Onderwijs is belangrijk. De scholen moeten open blijven. Over hoger onderwijs geen woord. We blijven gewoon online draaien, alsof onderwijs niet gaat om verbinding. Alsof er niet zoveel onderzoeken zijn die aantonen dat studenten van elkaar leren, dat slaagpercentages hoger zijn in klasgroepen met een goede groepssfeer, alsof de band met de docent er niet toe doet.

Natuurlijk kan je heel wat online leren, maar hoger onderwijs is verschraald tot een soort You tube kanaal met DIY videootjes. En natuurlijk werken we ook in breakout rooms en moeten de kahoot quizjes  zorgen voor interactie, maar echte verbinding is er niet. Jij bouwt geen band op met je medestudenten, je bouwt geen band op met mij. Er zijn dagen dat je je kamer niet uitkomt, gekluisterd aan een scherm waar elke docent, natuurlijk, vindt dat zijn vak het belangrijkste is.

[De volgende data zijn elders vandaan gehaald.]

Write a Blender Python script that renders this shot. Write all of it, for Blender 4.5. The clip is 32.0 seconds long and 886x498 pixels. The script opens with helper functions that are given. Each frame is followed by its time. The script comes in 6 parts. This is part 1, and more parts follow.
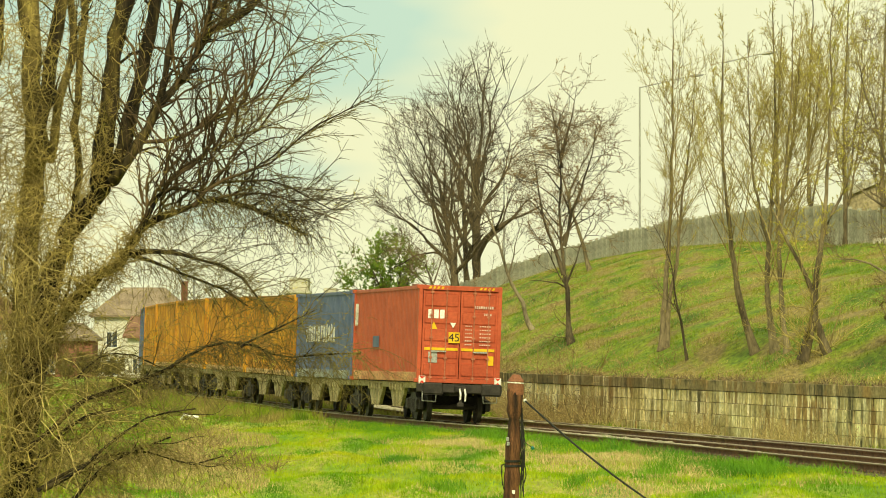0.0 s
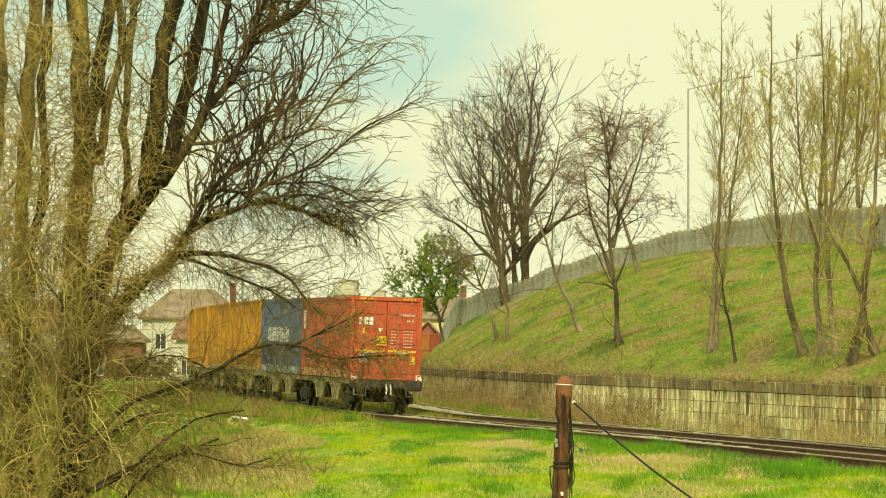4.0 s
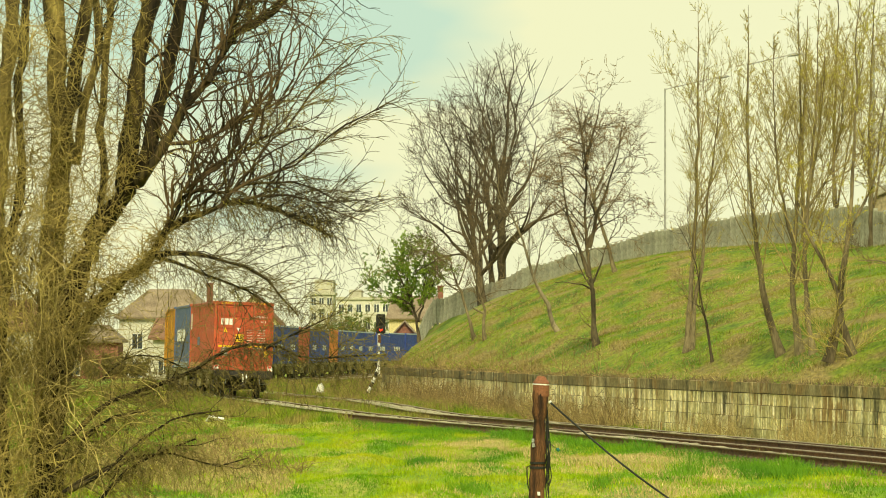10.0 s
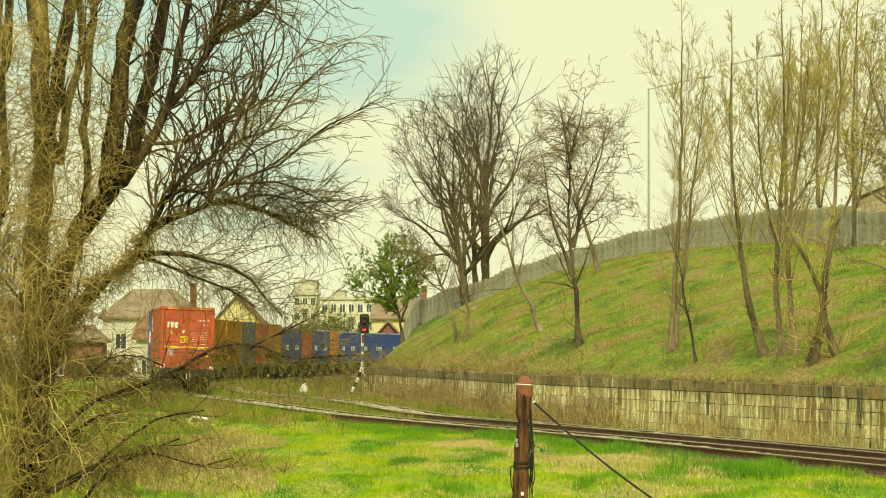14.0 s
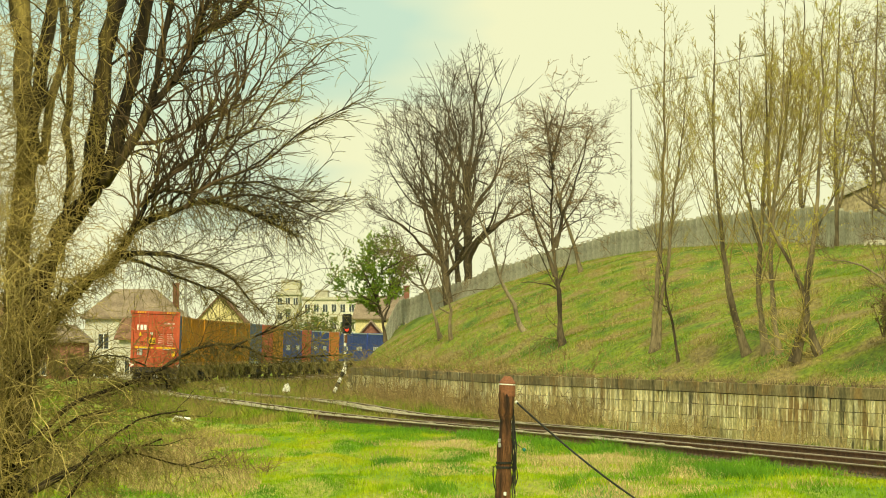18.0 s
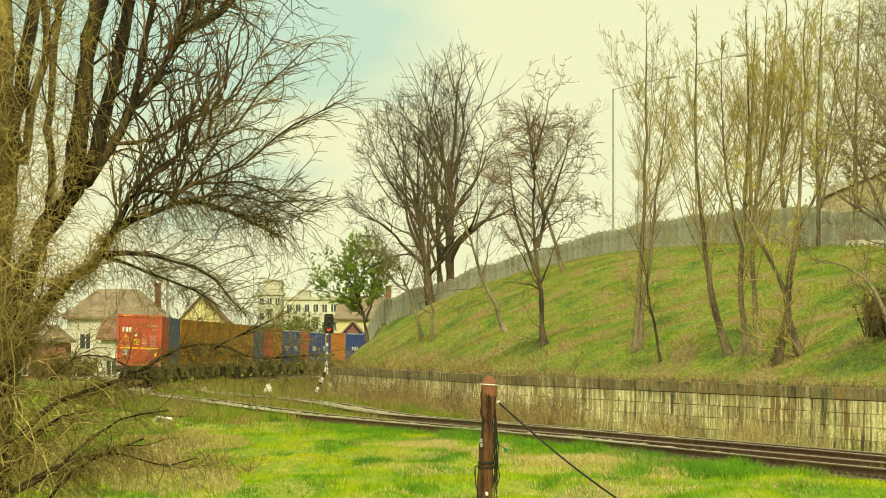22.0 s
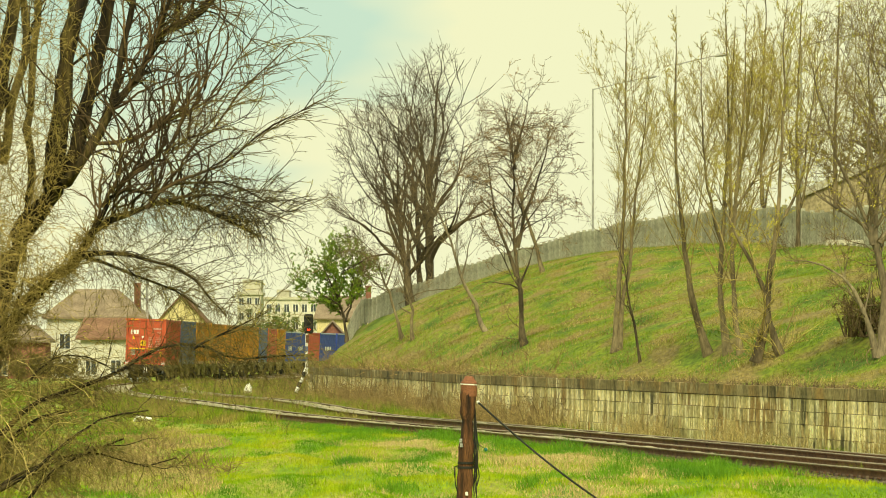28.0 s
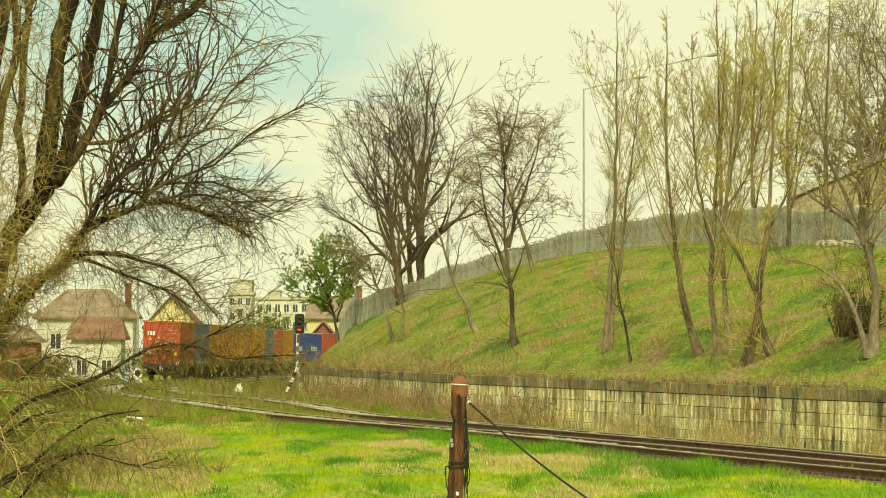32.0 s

Dat vind ik ook. Daarom overstelpte ik je soms met extra mails, taken, ‘lees nog even deze tekst,’ instructies omdat ik zo graag wilde dat je dezelfde ondersteuning zou krijgen als studenten uit voorgaande jaren. Maar laat ons eerlijk zijn, en dat ligt niet aan jou, ik kan nooit hetzelfde bereiken online.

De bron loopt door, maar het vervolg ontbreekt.